The School of Chemistry congratulates Dr Sihai Yang, Leverhulme Early Career Fellow, who has been awarded the prestigious B T M Willis Prize for 2013 by the Institute of Physics and the Royal Society of Chemistry Neutron Scattering Group. The award recognises Dr Yang’s outstanding research in the application of neutron scattering science to understand gas storage and separation properties of porous materials.
The prize is named in honour of the founding chairman of the Neutron Scattering Group, Professor B T M Willis. The award is given to a young scientist in recognition of outstanding research work in the application of neutron scattering techniques to a significant problem in physics, chemistry, materials science, earth science, the life sciences, or engineering. The panel chose Dr Sihai Yang as the winner of 2013 for his research work, in collaboration with Professor Martin Schröder and scientists at ISIS Neutron Facility and Diamond Light Source, on using inelastic neutron scattering and neutron diffraction techniques to gain insight into the interactions between adsorbed gas molecules and porous framework hosts. In particular, his recent work develops the first application of inelastic neutron scattering to study the binding interaction and dynamics of adsorbed carbon dioxide and sulphur dioxide molecules within a porous host NOTT-300 which was discovered in Nottingham. The results lead to the direct visualisation and understanding of the molecular mechanism by which these harmful gases (CO2 & SO2) are captured by NOTT-300. The results were published in the journal Nature Chemistry as front cover article (Nature Chem., 2012, 4, 887), and received media coverage in Reuters News (http://in.reuters.com/article/2012/09/23/us-science-carbon-emissions-idINBRE88M0BM20120923 )and many other media outlets.

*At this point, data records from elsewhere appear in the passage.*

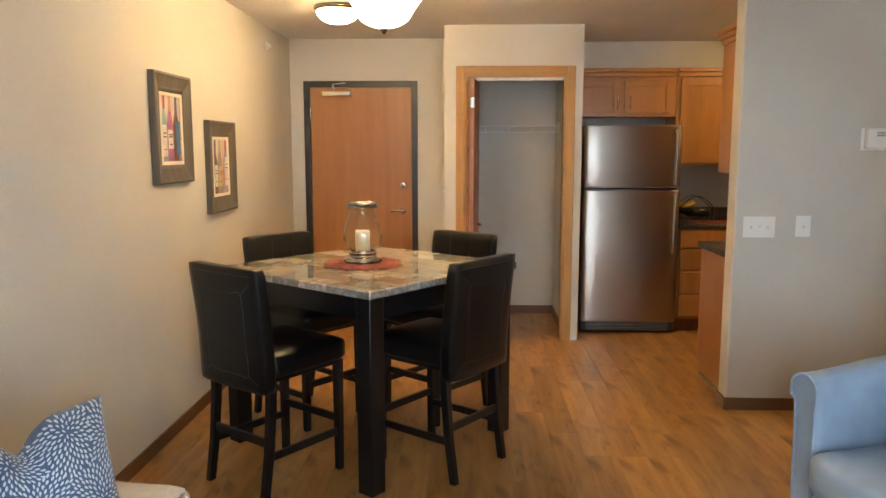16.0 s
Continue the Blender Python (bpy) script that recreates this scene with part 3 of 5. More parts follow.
# ---- switches and thermostat on the partition ----
def switch_plate(y, z, width, toggles):
    t = thing("light_switch", f"white light switch plate with {toggles} toggle{'s' if toggles > 1 else ''}", "light switch", pose(HALL_E, y, z, 0, 0, 180))
    part("cover_plate", boxes((0, 0.006, -width / 2, width / 2, -0.06, 0.06, 0.003)), M_WHITEPLASTIC, t)
    for k in range(toggles):
        yy = (k - (toggles - 1) / 2) * 0.046
        bm = bmesh.new()
        bar(bm, (0.004, yy, 0.0), (0.022, yy, 0.010 if k % 2 else -0.010), 0.009, 0.008, 0.002)
        part("toggle", bm, M_WHITEPLASTIC, t)
        for dz in (-0.03, 0.03):
            part("screw", boxes((0.005, 0.007, yy - 0.003, yy + 0.003, dz - 0.003, dz + 0.003, 0.001)), M_WHITEPLASTIC, t)


switch_plate(2.787, 1.067, 0.178, 3)
switch_plate(2.544, 1.072, 0.083, 1)


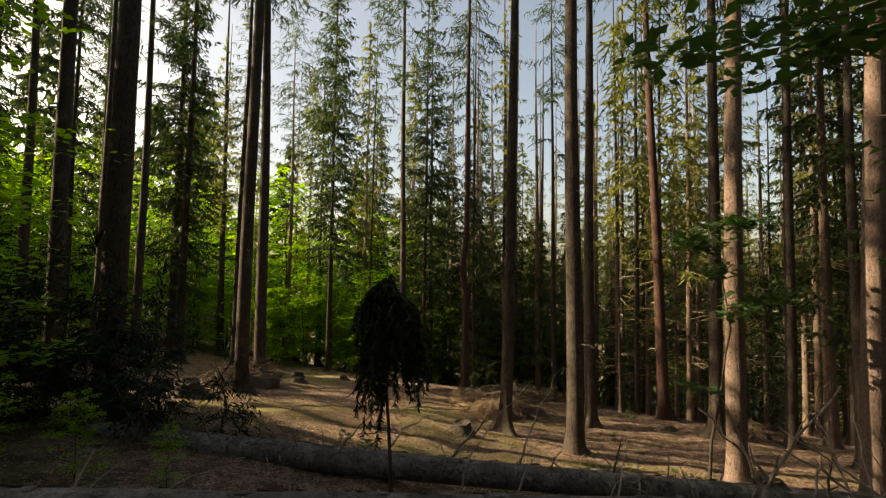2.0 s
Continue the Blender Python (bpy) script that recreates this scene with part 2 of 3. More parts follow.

Sihai was invited to give a science lecture and presented with his award at the NMUM 2013 meeting held on 8th April and said ‘I am honoured to receive this prestigious award and I am grateful to the selection committee for their kind remarks on my research work. I would like also to thank my collaborators in particular scientists from ISIS and Diamond for their invaluable inputs. I shall continue my research projects at these state-of-the-art central facilities in collaboration with scientists there’.